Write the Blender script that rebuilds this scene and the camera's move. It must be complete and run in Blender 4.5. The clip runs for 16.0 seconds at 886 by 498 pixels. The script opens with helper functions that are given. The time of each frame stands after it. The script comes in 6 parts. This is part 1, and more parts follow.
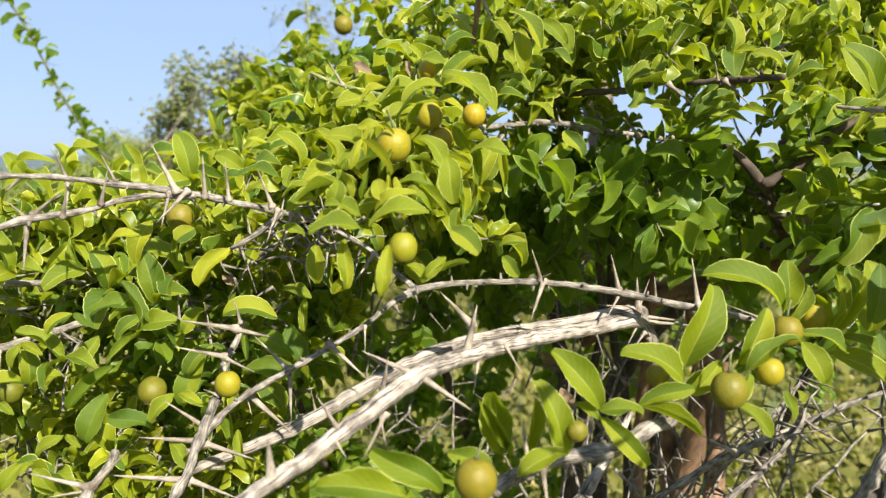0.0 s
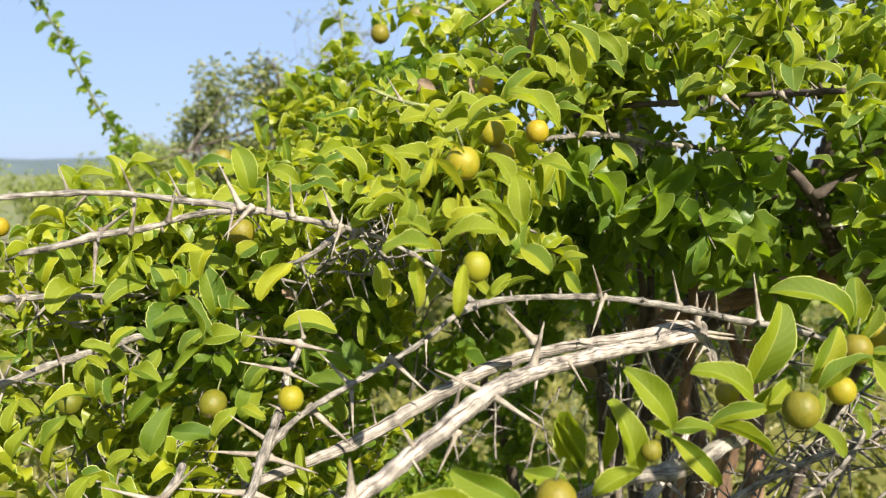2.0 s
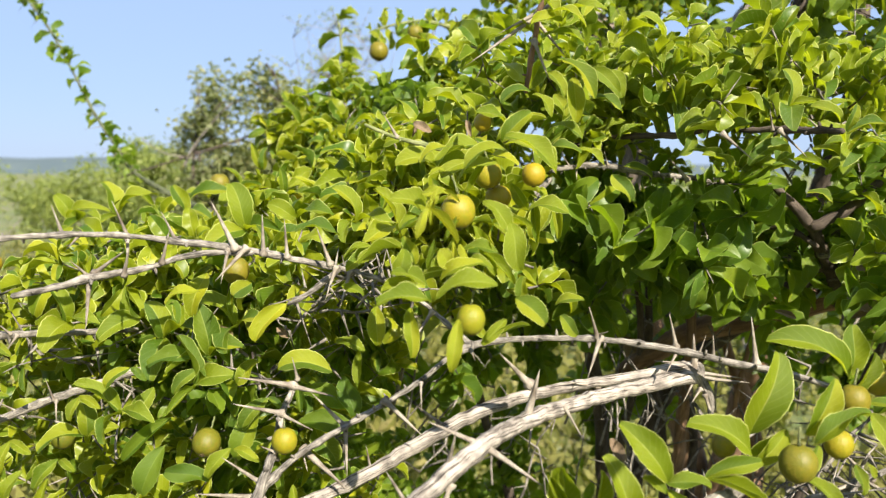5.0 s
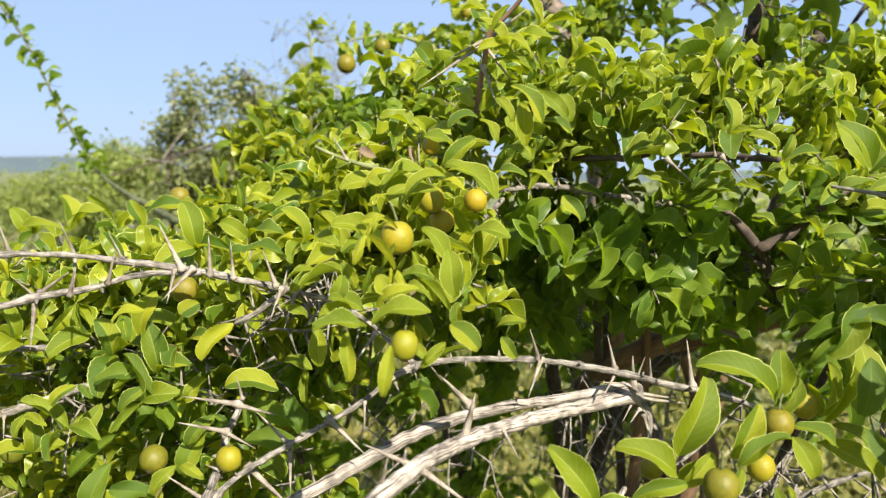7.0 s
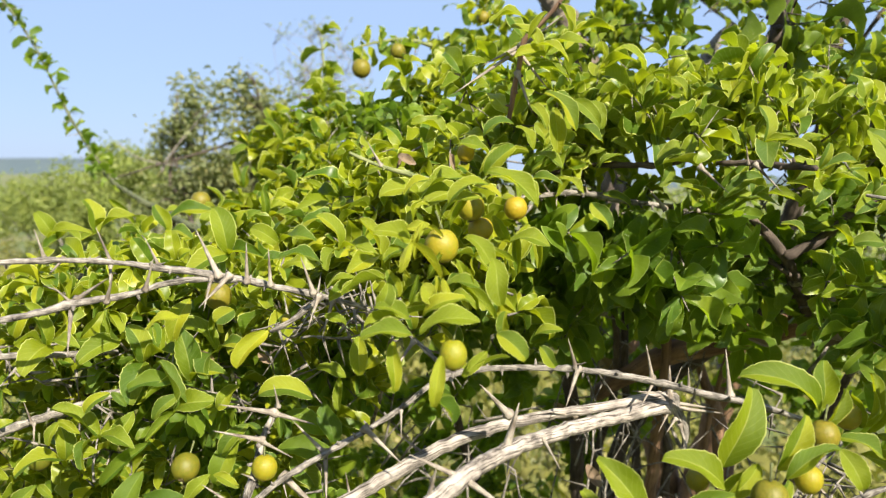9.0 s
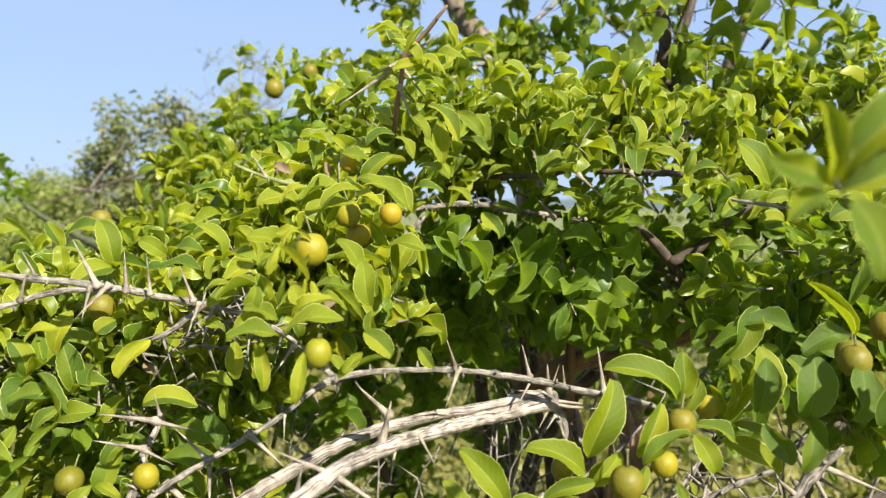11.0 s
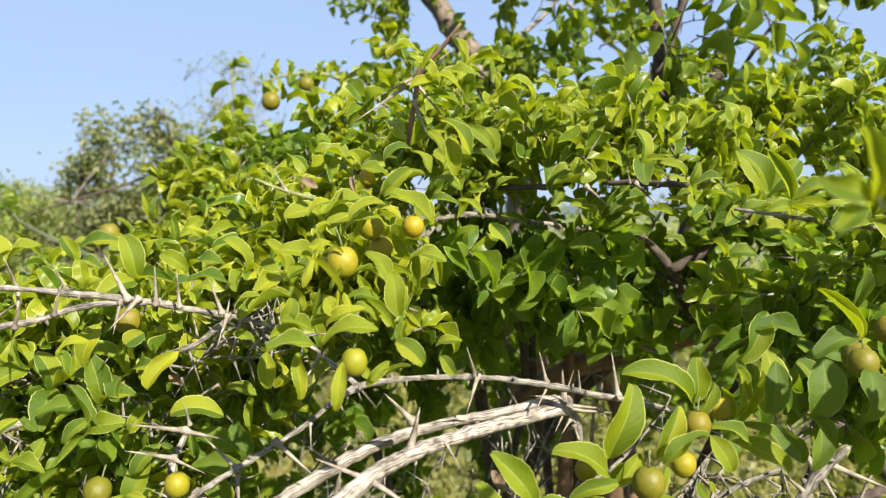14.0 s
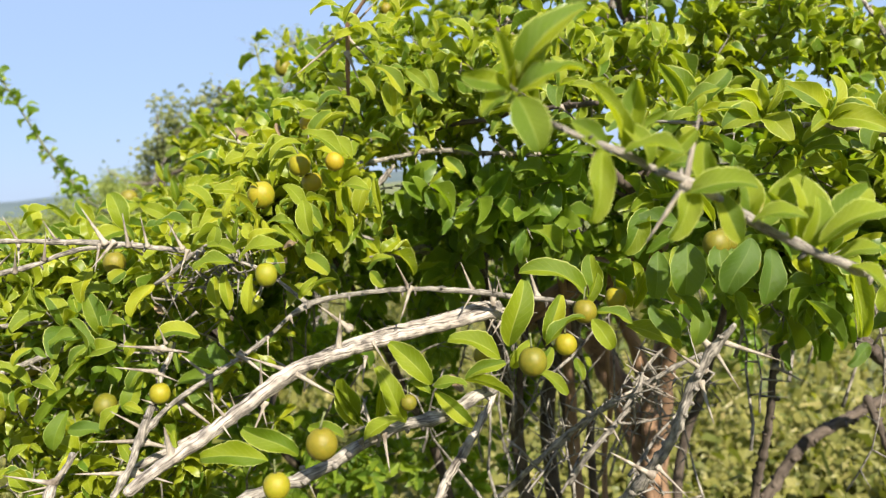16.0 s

(WHAT THE TASK ASKS): Reproduce the full listing faithfully, but do not carry over any pictures.

(FULL ANSWER):
Write the Blender script that rebuilds this scene and the camera's move. It must be complete and run in Blender 4.5. The clip runs for 16.0 seconds at 886 by 498 pixels. The script opens with helper functions that are given. The time of each frame stands after it. The script comes in 6 parts. This is part 1, and more parts follow.
0.0 s
2.0 s
5.0 s
7.0 s
9.0 s
11.0 s
14.0 s
16.0 s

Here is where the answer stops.